Dear Prudence,
Several years ago, I accepted a transfer at my company to do my same job in a new city. It was very isolating, and I leaned on my friendship with my older, married colleague “Colin” more than I should have. I had the abrupt realization one day that our friendship had wandered into unhealthy crush territory for me, and also that he was definitely indulging me in what felt like an emotional affair.
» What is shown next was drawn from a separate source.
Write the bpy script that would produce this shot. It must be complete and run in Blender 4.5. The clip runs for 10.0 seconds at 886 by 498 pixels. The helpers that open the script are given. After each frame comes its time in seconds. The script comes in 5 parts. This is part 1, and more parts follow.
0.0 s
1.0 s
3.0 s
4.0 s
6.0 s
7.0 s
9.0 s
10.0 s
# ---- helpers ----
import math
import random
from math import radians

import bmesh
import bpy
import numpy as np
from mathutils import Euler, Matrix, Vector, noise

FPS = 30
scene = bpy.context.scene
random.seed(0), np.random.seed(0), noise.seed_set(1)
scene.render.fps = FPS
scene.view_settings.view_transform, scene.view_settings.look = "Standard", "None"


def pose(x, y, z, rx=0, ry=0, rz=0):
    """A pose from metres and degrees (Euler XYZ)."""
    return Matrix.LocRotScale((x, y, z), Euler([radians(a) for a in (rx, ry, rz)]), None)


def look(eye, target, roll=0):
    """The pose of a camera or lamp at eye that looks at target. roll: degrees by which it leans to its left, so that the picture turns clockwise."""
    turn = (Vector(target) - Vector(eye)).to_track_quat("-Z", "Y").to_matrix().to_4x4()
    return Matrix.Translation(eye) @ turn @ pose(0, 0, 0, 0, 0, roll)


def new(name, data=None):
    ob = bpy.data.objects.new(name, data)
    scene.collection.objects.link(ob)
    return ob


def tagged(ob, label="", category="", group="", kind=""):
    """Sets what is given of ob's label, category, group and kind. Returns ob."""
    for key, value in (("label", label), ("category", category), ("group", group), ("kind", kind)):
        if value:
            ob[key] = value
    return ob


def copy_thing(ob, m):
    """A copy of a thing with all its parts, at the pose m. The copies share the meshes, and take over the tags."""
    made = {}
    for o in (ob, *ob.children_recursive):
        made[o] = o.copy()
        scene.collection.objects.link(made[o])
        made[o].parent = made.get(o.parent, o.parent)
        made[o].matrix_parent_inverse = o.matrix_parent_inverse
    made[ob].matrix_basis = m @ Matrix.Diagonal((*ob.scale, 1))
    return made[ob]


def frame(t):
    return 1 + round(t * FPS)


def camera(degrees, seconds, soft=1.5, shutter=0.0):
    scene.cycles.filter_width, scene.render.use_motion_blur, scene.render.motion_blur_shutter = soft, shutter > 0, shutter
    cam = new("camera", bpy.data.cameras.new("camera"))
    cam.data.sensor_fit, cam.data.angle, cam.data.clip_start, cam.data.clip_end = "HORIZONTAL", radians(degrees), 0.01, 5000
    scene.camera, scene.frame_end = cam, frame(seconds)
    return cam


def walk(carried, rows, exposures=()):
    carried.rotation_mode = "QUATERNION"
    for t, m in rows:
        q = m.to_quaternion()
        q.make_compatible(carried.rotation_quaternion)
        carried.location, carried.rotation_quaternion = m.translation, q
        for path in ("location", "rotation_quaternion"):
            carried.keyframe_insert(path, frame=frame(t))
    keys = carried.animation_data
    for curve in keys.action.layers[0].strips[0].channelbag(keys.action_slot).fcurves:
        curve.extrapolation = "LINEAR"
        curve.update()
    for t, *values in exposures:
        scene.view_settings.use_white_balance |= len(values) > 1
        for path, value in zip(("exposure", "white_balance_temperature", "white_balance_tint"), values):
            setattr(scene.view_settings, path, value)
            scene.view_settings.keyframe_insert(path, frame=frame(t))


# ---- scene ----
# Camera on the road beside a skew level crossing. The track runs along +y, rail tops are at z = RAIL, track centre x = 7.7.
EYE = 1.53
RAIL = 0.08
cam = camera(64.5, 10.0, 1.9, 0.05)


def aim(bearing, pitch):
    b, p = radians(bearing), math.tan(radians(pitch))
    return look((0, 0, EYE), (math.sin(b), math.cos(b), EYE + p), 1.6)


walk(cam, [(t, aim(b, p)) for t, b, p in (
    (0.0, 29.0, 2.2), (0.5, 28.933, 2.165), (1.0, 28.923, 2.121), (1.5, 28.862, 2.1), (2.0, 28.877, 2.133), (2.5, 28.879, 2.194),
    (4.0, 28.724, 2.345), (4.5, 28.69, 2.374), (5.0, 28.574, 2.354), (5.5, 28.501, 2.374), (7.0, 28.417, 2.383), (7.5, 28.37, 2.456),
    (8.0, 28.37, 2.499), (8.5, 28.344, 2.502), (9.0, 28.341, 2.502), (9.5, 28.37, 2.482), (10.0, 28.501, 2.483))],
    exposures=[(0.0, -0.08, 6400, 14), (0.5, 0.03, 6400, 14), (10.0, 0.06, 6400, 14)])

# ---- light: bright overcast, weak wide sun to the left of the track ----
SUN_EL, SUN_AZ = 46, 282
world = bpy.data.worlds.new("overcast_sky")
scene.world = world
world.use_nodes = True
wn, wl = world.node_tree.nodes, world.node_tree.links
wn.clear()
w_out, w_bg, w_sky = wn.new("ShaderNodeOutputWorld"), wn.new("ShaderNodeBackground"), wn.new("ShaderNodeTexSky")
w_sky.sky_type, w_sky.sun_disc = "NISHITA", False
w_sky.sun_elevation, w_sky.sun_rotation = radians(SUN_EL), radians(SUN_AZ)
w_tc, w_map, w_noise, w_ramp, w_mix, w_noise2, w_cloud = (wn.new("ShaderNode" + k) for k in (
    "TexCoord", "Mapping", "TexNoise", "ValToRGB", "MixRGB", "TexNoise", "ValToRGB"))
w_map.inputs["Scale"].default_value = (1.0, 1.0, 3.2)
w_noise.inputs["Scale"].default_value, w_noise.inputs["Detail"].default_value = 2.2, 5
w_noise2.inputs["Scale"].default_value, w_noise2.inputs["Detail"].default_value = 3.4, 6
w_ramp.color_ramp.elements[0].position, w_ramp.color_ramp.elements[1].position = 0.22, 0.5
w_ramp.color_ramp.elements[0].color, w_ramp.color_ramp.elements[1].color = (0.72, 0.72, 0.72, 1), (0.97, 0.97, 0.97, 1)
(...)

I used the feeling of guilt and shame to try and shape my life in a different way—I made a serious effort to join hobby groups and make good friends, threw myself into dating, and generally built a bigger life for myself outside of work. Within two months, I took a job with a different company. I never talked to Colin about this, I just told him I was “busy” every time he contacted me about non-work stuff, blocked his number after-hours, and remained professional but distant when we worked together. He seemed frustrated and annoyed but I just wanted to get out.
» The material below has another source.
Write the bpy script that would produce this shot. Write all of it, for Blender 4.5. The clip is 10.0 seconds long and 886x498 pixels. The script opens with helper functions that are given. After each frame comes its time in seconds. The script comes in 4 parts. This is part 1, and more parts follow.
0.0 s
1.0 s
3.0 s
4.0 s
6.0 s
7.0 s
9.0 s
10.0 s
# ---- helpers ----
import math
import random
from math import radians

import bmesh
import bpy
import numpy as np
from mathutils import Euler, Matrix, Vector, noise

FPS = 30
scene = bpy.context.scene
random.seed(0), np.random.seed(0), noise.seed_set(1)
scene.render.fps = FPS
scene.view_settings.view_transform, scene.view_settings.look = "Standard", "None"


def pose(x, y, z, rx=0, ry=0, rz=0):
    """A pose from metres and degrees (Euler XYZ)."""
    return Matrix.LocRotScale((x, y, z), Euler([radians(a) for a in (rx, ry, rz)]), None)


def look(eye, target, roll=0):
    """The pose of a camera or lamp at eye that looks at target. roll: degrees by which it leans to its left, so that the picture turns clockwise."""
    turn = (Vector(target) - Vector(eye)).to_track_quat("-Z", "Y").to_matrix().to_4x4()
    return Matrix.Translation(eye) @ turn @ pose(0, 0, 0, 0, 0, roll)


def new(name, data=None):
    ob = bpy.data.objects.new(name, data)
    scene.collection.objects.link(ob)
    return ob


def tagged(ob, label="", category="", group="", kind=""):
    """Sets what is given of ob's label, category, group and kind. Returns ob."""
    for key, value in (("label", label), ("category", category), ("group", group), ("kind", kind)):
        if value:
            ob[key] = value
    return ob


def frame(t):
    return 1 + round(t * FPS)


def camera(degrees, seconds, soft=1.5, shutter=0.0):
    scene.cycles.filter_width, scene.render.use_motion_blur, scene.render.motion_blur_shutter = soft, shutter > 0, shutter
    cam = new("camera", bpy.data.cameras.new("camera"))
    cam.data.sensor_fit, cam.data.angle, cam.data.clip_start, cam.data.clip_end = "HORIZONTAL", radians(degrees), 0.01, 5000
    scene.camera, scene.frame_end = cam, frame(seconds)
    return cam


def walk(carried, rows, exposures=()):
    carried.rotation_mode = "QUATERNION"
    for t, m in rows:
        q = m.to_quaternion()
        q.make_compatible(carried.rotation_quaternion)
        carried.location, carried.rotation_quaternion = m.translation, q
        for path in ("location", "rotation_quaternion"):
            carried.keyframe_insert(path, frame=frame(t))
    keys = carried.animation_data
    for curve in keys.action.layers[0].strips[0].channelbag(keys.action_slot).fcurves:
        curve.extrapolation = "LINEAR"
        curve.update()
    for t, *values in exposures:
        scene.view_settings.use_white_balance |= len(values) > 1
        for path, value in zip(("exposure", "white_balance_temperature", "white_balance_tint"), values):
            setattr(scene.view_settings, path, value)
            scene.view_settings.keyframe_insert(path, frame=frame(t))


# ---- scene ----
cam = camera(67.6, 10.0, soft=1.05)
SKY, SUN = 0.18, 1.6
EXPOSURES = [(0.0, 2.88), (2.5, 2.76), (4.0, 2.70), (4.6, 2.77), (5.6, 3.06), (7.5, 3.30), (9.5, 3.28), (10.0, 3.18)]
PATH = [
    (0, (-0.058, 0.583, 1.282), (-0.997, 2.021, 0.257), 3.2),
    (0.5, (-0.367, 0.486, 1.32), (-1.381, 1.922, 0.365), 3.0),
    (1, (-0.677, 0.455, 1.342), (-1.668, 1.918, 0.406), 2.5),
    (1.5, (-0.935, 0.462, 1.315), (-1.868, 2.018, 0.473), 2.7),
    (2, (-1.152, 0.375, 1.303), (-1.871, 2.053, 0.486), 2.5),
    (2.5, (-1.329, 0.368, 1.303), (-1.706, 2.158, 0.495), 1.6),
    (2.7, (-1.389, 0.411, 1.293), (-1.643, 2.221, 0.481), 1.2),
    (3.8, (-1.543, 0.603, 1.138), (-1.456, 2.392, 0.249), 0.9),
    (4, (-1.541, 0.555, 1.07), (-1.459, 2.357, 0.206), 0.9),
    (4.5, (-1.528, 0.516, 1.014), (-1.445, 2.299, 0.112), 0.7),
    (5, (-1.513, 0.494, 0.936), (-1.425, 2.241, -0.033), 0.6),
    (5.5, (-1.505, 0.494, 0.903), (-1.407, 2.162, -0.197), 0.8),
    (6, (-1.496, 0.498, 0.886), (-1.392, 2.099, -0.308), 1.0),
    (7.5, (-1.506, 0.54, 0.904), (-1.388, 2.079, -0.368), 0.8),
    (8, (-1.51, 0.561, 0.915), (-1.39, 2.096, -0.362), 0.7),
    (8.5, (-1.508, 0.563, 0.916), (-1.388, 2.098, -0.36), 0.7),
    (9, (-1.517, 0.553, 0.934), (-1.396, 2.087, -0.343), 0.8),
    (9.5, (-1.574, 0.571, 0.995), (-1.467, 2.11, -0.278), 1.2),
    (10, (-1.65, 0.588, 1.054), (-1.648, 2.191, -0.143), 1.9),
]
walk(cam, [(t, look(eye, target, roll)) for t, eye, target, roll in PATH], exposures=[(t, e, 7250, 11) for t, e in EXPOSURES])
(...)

Since then, I’ve been loving my new city—I have a social circle I like, a great job, and was recently promoted. I’m in a new, healthy-feeling relationship of about three months. My company is in the final process of hiring a new, specialized employee roughly equal to me, on our team. They invited the team to meet the top three options, and Colin’s name is on the list. How do I handle this? Can I tell my boss somehow? Should I tell my new boyfriend? I’m so ashamed of this and want to leave this guy in the past, not see him every day, but on paper he did nothing wrong.